- [EXERCISE OBJECTIVE] Give every line of the data again, unchanged, but with no pictures.

____

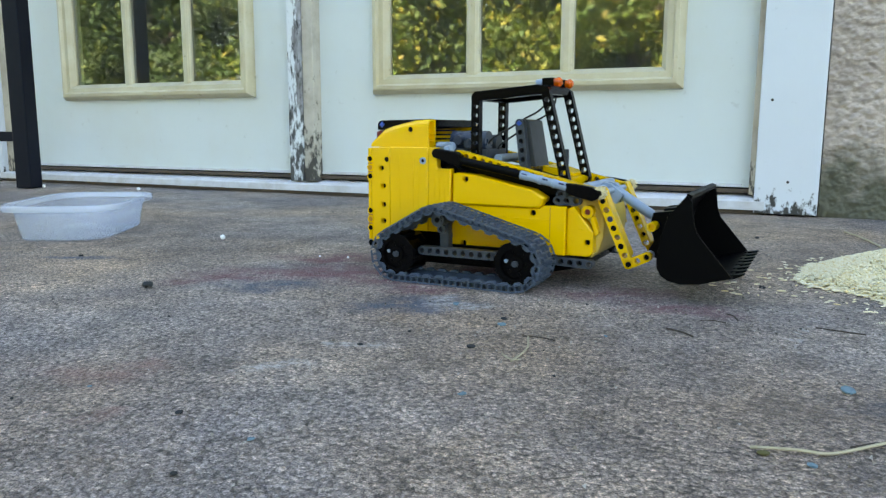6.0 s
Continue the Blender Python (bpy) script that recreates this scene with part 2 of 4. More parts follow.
GLASS, _nt, _b = base_mat("coated_window_glass", (0.75, 0.8, 0.78), 0.02)
_b.inputs["Transmission Weight"].default_value = 1.0
_b.inputs["IOR"].default_value = 2.3
# a trace of pale diffuse imitates the hazy veil of light on the panes
_du = node(_nt, "ShaderNodeBsdfDiffuse", Color=(0.5, 0.53, 0.55, 1))
_mx = node(_nt, "ShaderNodeMixShader", Fac=0.02)
_nt.links.new(_b.outputs[0], _mx.inputs[1])
_nt.links.new(_du.outputs[0], _mx.inputs[2])
_nt.links.new(_mx.outputs[0], _nt.nodes["Material Output"].inputs[0])


def island_mat(name, stops, rough, sheen=0.0):
    m, nt, b = base_mat(name, stops[0][1], rough)
    g = nt.nodes.new("ShaderNodeNewGeometry")
    nt.links.new(ramp(nt, g.outputs["Random Per Island"], stops), b.inputs["Base Color"])
    return m, nt, b


RICE, _nt, _b = island_mat("dry_rice", [(0.0, (0.8, 0.64, 0.32)), (0.25, (0.88, 0.78, 0.5)), (1.0, (0.92, 0.86, 0.66))], 0.42)
_b.inputs["Subsurface Weight"].default_value = 0.0
MOSS = painted("brown_green_moss", (0.09, 0.085, 0.03), (0.05, 0.04, 0.02), 0.9, 0.6, 90)
GRIT, _nt, _b = island_mat("sand_grit", [(0.0, (0.05, 0.045, 0.04)), (0.5, (0.26, 0.22, 0.18)), (1.0, (0.44, 0.41, 0.37))], 0.8)
LEAF, _nt, _b = island_mat("autumn_leaves", [(0.0, (0.045, 0.095, 0.02)), (0.55, (0.13, 0.2, 0.035)), (0.88, (0.29, 0.3, 0.05)), (1.0, (0.42, 0.33, 0.05))], 0.6)
DARKLEAF, _nt, _b = island_mat("dark_green_leaves", [(0.0, (0.025, 0.06, 0.018)), (0.7, (0.075, 0.13, 0.035)), (1.0, (0.2, 0.23, 0.05))], 0.6)
GRASS = painted("lawn", (0.06, 0.1, 0.025), (0.1, 0.11, 0.035), 0.9, 0.8, 3)


# ---- mesh helpers ----
def finish(name, bm, material, parent=None, smooth=False, m=None):
    me = bpy.data.meshes.new(name)
    bmesh.ops.recalc_face_normals(bm, faces=bm.faces)
    if m is not None:
        bm.transform(m)
    bm.to_mesh(me)
    bm.free()
    for mat in material if isinstance(material, (list, tuple)) else [material]:
        me.materials.append(mat)
    if smooth:
        me.polygons.foreach_set("use_smooth", [True] * len(me.polygons))
    ob = new(name, me)
    ob.parent = parent
    return ob


def part(name, bm, material, parent, label="", smooth=False, m=None):
    ob = finish(name, bm, material, parent, smooth, m)
    return tagged(ob, label) if label else ob


def join(*bms):
    out = bmesh.new()
    for b in bms:
        me = bpy.data.meshes.new("tmp")
        b.to_mesh(me)
        b.free()
        out.from_mesh(me)
        bpy.data.meshes.remove(me)
    return out


def box(x0, x1, y0, y1, z0, z1, bevel=0.0, m=None):
    bm = bmesh.new()
    bmesh.ops.create_cube(bm, size=1)
    bm.transform(Matrix.Translation(((x0 + x1) / 2, (y0 + y1) / 2, (z0 + z1) / 2)) @ Matrix.Diagonal((x1 - x0, y1 - y0, z1 - z0, 1)))
    if bevel:
        bmesh.ops.bevel(bm, geom=bm.edges[:], offset=bevel, segments=2, affect="EDGES", profile=0.6)
    if m is not None:
        bm.transform(m)
    return bm


def prism(poly, y0, y1, bevel=0.0, unit=0.001):
    """Outline in the x-z plane, pulled from y0 to y1. All in units of a millimetre."""
    bm = bmesh.new()
    a = [bm.verts.new((x * unit, y0 * unit, z * unit)) for x, z in poly]
    b = [bm.verts.new((x * unit, y1 * unit, z * unit)) for x, z in poly]
    bm.faces.new(a)
    bm.faces.new(b[::-1])
    n = len(poly)
    for i in range(n):
        bm.faces.new((a[i], b[i], b[(i + 1) % n], a[(i + 1) % n]))
    bmesh.ops.recalc_face_normals(bm, faces=bm.faces)
    if bevel:
        bmesh.ops.bevel(bm, geom=bm.edges[:], offset=bevel * unit, segments=2, affect="EDGES", profile=0.6, clamp_overlap=True)
    return bm


def rod(p, q, r, seg=14, r2=None, bevel=0.0):
    """Cylinder or cone between two points, millimetres."""
    p, q = Vector(p) * 0.001, Vector(q) * 0.001
    bm = bmesh.new()
    bmesh.ops.create_cone(bm, cap_ends=True, segments=seg, radius1=r * 0.001, radius2=(r if r2 is None else r2) * 0.001, depth=(q - p).length)
    bm.transform(Matrix.Translation((p + q) / 2) @ (q - p).to_track_quat("Z", "Y").to_matrix().to_4x4())
    return bm


def ring(c, axis_y, r_out, r_in, w, seg=16):
    """Flat ring round the y axis, millimetres; c is (x, z)."""
    bm = bmesh.new()
    loops = []
    for y, r in ((axis_y, r_out), (axis_y + w, r_out), (axis_y + w, r_in), (axis_y, r_in)):
        loops.append([bm.verts.new(((c[0] + r * math.cos(k * math.tau / seg)) * 0.001, y * 0.001, (c[1] + r * math.sin(k * math.tau / seg)) * 0.001)) for k in range(seg)])
    for i in range(4):
        a, b = loops[i], loops[(i + 1) % 4]
        for k in range(seg):
            bm.faces.new((a[k], a[(k + 1) % seg], b[(k + 1) % seg], b[k]))
    return bm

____

- [OUTPUT]
6.0 s
Continue the Blender Python (bpy) script that recreates this scene with part 2 of 4. More parts follow.
GLASS, _nt, _b = base_mat("coated_window_glass", (0.75, 0.8, 0.78), 0.02)
_b.inputs["Transmission Weight"].default_value = 1.0
_b.inputs["IOR"].default_value = 2.3
# a trace of pale diffuse imitates the hazy veil of light on the panes
_du = node(_nt, "ShaderNodeBsdfDiffuse", Color=(0.5, 0.53, 0.55, 1))
_mx = node(_nt, "ShaderNodeMixShader", Fac=0.02)
_nt.links.new(_b.outputs[0], _mx.inputs[1])
_nt.links.new(_du.outputs[0], _mx.inputs[2])
_nt.links.new(_mx.outputs[0], _nt.nodes["Material Output"].inputs[0])


def island_mat(name, stops, rough, sheen=0.0):
    m, nt, b = base_mat(name, stops[0][1], rough)
    g = nt.nodes.new("ShaderNodeNewGeometry")
    nt.links.new(ramp(nt, g.outputs["Random Per Island"], stops), b.inputs["Base Color"])
    return m, nt, b


RICE, _nt, _b = island_mat("dry_rice", [(0.0, (0.8, 0.64, 0.32)), (0.25, (0.88, 0.78, 0.5)), (1.0, (0.92, 0.86, 0.66))], 0.42)
_b.inputs["Subsurface Weight"].default_value = 0.0
MOSS = painted("brown_green_moss", (0.09, 0.085, 0.03), (0.05, 0.04, 0.02), 0.9, 0.6, 90)
GRIT, _nt, _b = island_mat("sand_grit", [(0.0, (0.05, 0.045, 0.04)), (0.5, (0.26, 0.22, 0.18)), (1.0, (0.44, 0.41, 0.37))], 0.8)
LEAF, _nt, _b = island_mat("autumn_leaves", [(0.0, (0.045, 0.095, 0.02)), (0.55, (0.13, 0.2, 0.035)), (0.88, (0.29, 0.3, 0.05)), (1.0, (0.42, 0.33, 0.05))], 0.6)
DARKLEAF, _nt, _b = island_mat("dark_green_leaves", [(0.0, (0.025, 0.06, 0.018)), (0.7, (0.075, 0.13, 0.035)), (1.0, (0.2, 0.23, 0.05))], 0.6)
GRASS = painted("lawn", (0.06, 0.1, 0.025), (0.1, 0.11, 0.035), 0.9, 0.8, 3)


# ---- mesh helpers ----
def finish(name, bm, material, parent=None, smooth=False, m=None):
    me = bpy.data.meshes.new(name)
    bmesh.ops.recalc_face_normals(bm, faces=bm.faces)
    if m is not None:
        bm.transform(m)
    bm.to_mesh(me)
    bm.free()
    for mat in material if isinstance(material, (list, tuple)) else [material]:
        me.materials.append(mat)
    if smooth:
        me.polygons.foreach_set("use_smooth", [True] * len(me.polygons))
    ob = new(name, me)
    ob.parent = parent
    return ob


def part(name, bm, material, parent, label="", smooth=False, m=None):
    ob = finish(name, bm, material, parent, smooth, m)
    return tagged(ob, label) if label else ob


def join(*bms):
    out = bmesh.new()
    for b in bms:
        me = bpy.data.meshes.new("tmp")
        b.to_mesh(me)
        b.free()
        out.from_mesh(me)
        bpy.data.meshes.remove(me)
    return out


def box(x0, x1, y0, y1, z0, z1, bevel=0.0, m=None):
    bm = bmesh.new()
    bmesh.ops.create_cube(bm, size=1)
    bm.transform(Matrix.Translation(((x0 + x1) / 2, (y0 + y1) / 2, (z0 + z1) / 2)) @ Matrix.Diagonal((x1 - x0, y1 - y0, z1 - z0, 1)))
    if bevel:
        bmesh.ops.bevel(bm, geom=bm.edges[:], offset=bevel, segments=2, affect="EDGES", profile=0.6)
    if m is not None:
        bm.transform(m)
    return bm


def prism(poly, y0, y1, bevel=0.0, unit=0.001):
    """Outline in the x-z plane, pulled from y0 to y1. All in units of a millimetre."""
    bm = bmesh.new()
    a = [bm.verts.new((x * unit, y0 * unit, z * unit)) for x, z in poly]
    b = [bm.verts.new((x * unit, y1 * unit, z * unit)) for x, z in poly]
    bm.faces.new(a)
    bm.faces.new(b[::-1])
    n = len(poly)
    for i in range(n):
        bm.faces.new((a[i], b[i], b[(i + 1) % n], a[(i + 1) % n]))
    bmesh.ops.recalc_face_normals(bm, faces=bm.faces)
    if bevel:
        bmesh.ops.bevel(bm, geom=bm.edges[:], offset=bevel * unit, segments=2, affect="EDGES", profile=0.6, clamp_overlap=True)
    return bm


def rod(p, q, r, seg=14, r2=None, bevel=0.0):
    """Cylinder or cone between two points, millimetres."""
    p, q = Vector(p) * 0.001, Vector(q) * 0.001
    bm = bmesh.new()
    bmesh.ops.create_cone(bm, cap_ends=True, segments=seg, radius1=r * 0.001, radius2=(r if r2 is None else r2) * 0.001, depth=(q - p).length)
    bm.transform(Matrix.Translation((p + q) / 2) @ (q - p).to_track_quat("Z", "Y").to_matrix().to_4x4())
    return bm


def ring(c, axis_y, r_out, r_in, w, seg=16):
    """Flat ring round the y axis, millimetres; c is (x, z)."""
    bm = bmesh.new()
    loops = []
    for y, r in ((axis_y, r_out), (axis_y + w, r_out), (axis_y + w, r_in), (axis_y, r_in)):
        loops.append([bm.verts.new(((c[0] + r * math.cos(k * math.tau / seg)) * 0.001, y * 0.001, (c[1] + r * math.sin(k * math.tau / seg)) * 0.001)) for k in range(seg)])
    for i in range(4):
        a, b = loops[i], loops[(i + 1) % 4]
        for k in range(seg):
            bm.faces.new((a[k], a[(k + 1) % seg], b[(k + 1) % seg], b[k]))
    return bm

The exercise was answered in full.